Metropolitan route in eThekwini, South Africa

The M12 is a major metropolitan route in the eThekwini Metropolitan Municipality in South Africa, beginning in uMhlanga Rocks and heading southwards through Durban North and Stamford Hill before ending just north of the Durban CBD.

== Route ==
The M12 begins at the M4 (Leo Boyd Highway) intersection in uMhlanga Rocks and initially heads southwest as uMhlanga Rocks Drive, ascending the ridge. It then turns left at the traffic circle in uMhlanga Ridge, continuing in a south-southwesterly direction before flying over the M41 freeway.

The route runs through La Lucia Ridge, followed by Somerset Park and La Lucia, passing between Somerset Park to the north and La Lucia to the south. At Sunningdale, it changes direction to head south, running between Sunningdale to the west and La Lucia to the east, before entering Durban through the suburb of Durban North.

In Durban North, it turns south-south-west again as it passes Virginia Bush Nature Reserve to reach a t-junction with Kenneth Kaunda Road. It turn left into Kenneth Kaunda Road and rounds to reach an intersection with Swapo Road (which offers access into Central Durban North). It continues south-south-westwards and then south-south-eastwards after the intersection with Portland Place, slightly curving up the suburb of Athlone (southern suburb of Durban North) to reach Avon Crescent. It continues south-south-eastwards to fly over the M21 and leave Durban North, crossing over the uMngeni River as the Athlone Bridge.

After crossing the uMngeni River, it enters the suburb of Stamford Hill and turns south-south-westwards to reach a junction with Athlone Drive. It now becomes Masabalala Yengwa Avenue and continues to pass Windsor Park Golf Course to the right and Durban Country Club to the left to reach a junction with Smiso Nkwanyana Road. It continues in a south-south-easterly direction, passing the Durban Country Club to the left, turning in a southerly direction and then in a south-south-westerly direction as it passes Moses Mabhida Stadium and Kings Park Stadium to the right.
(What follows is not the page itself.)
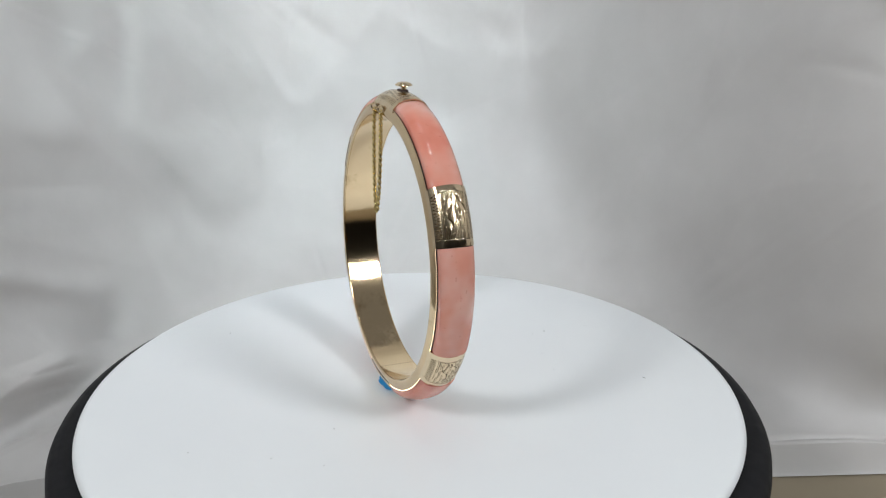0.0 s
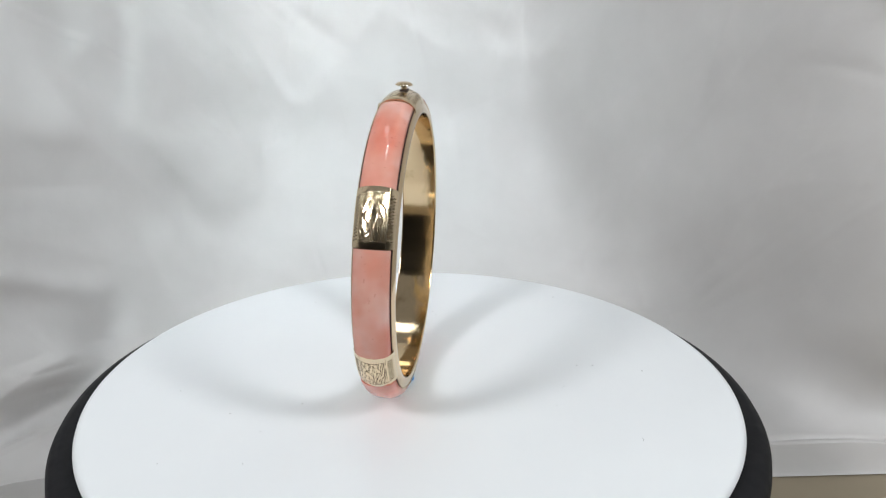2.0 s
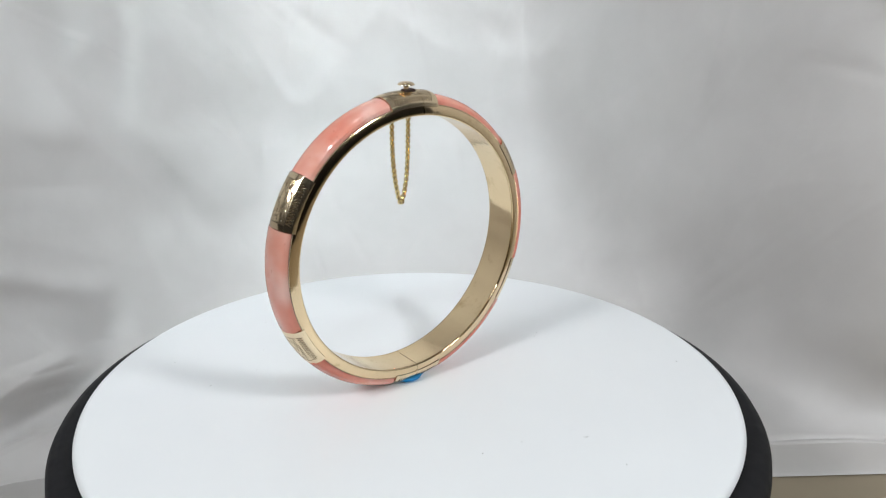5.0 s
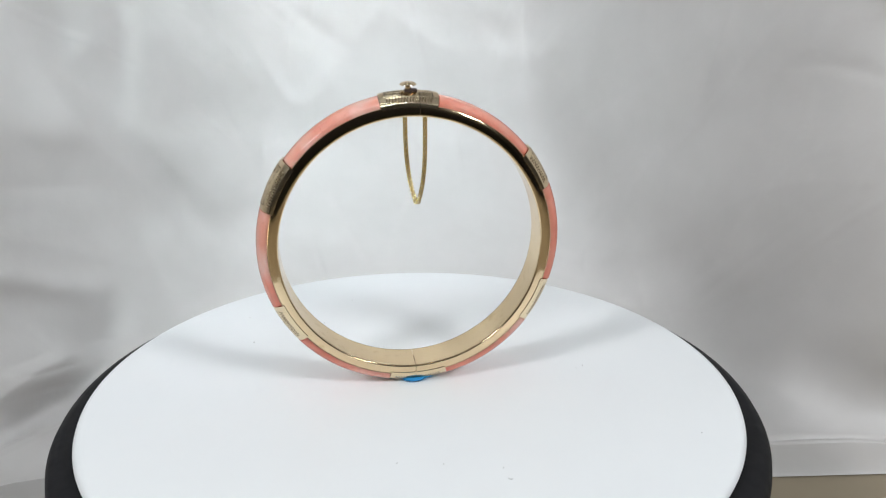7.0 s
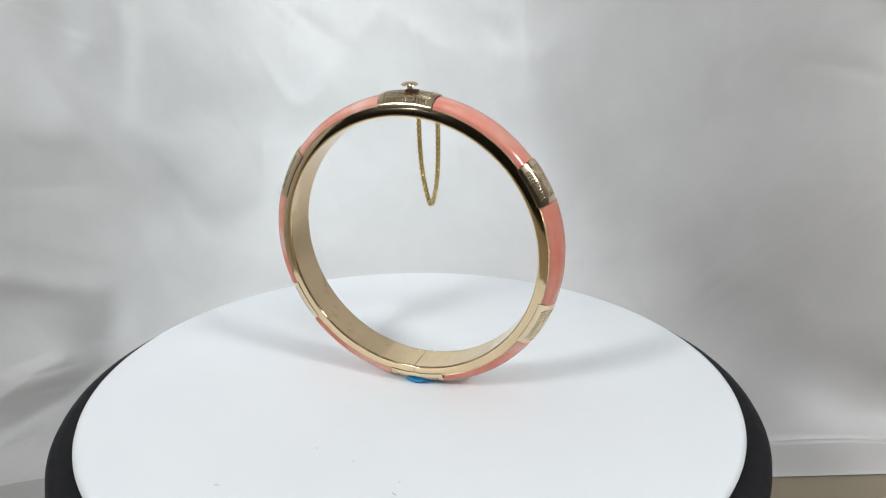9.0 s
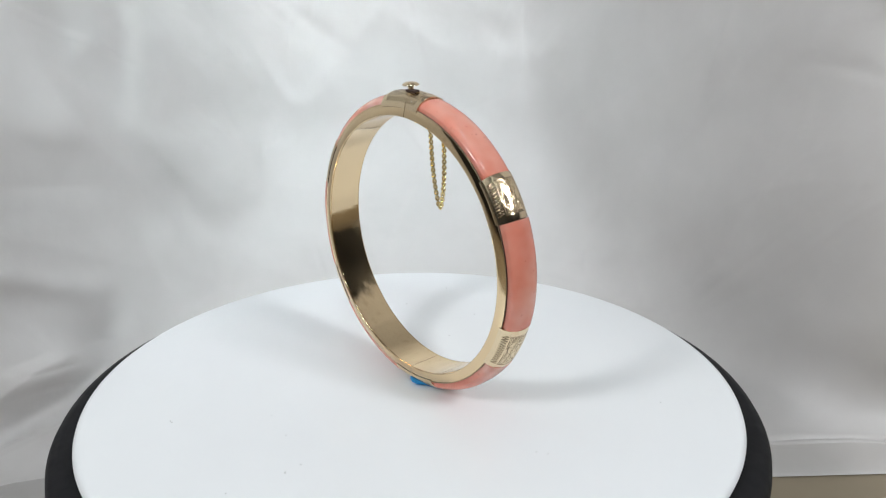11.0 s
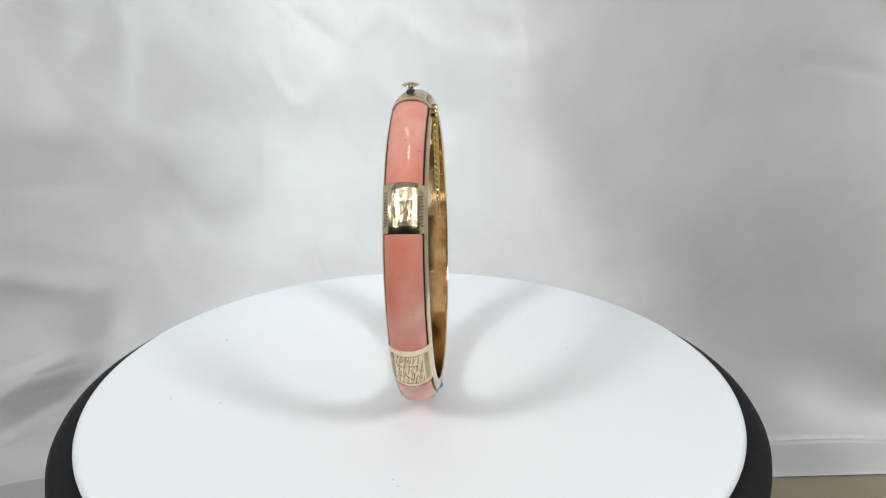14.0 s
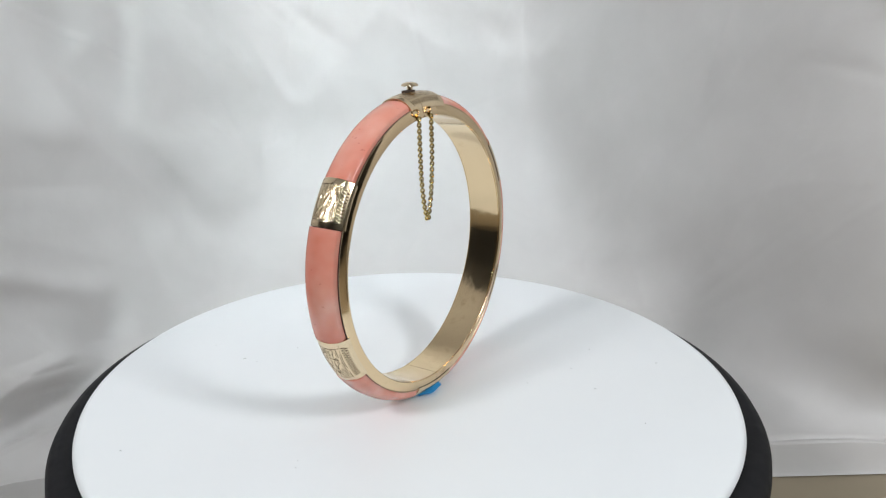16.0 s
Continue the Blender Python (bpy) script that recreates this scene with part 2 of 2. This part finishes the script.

After meeting Battery Beach Road, it proceeds to pass under the exit to the M17 (Sandile Thusi Road) and intersects Somtseu Road, with the Mr Price Head Office to right. It continues in a south-south-easterly direction passing the Durban Railway Station to the right and ends shortly after at another junction with the M4 (KE Masinga Road) on the northern boundary of the Durban city centre.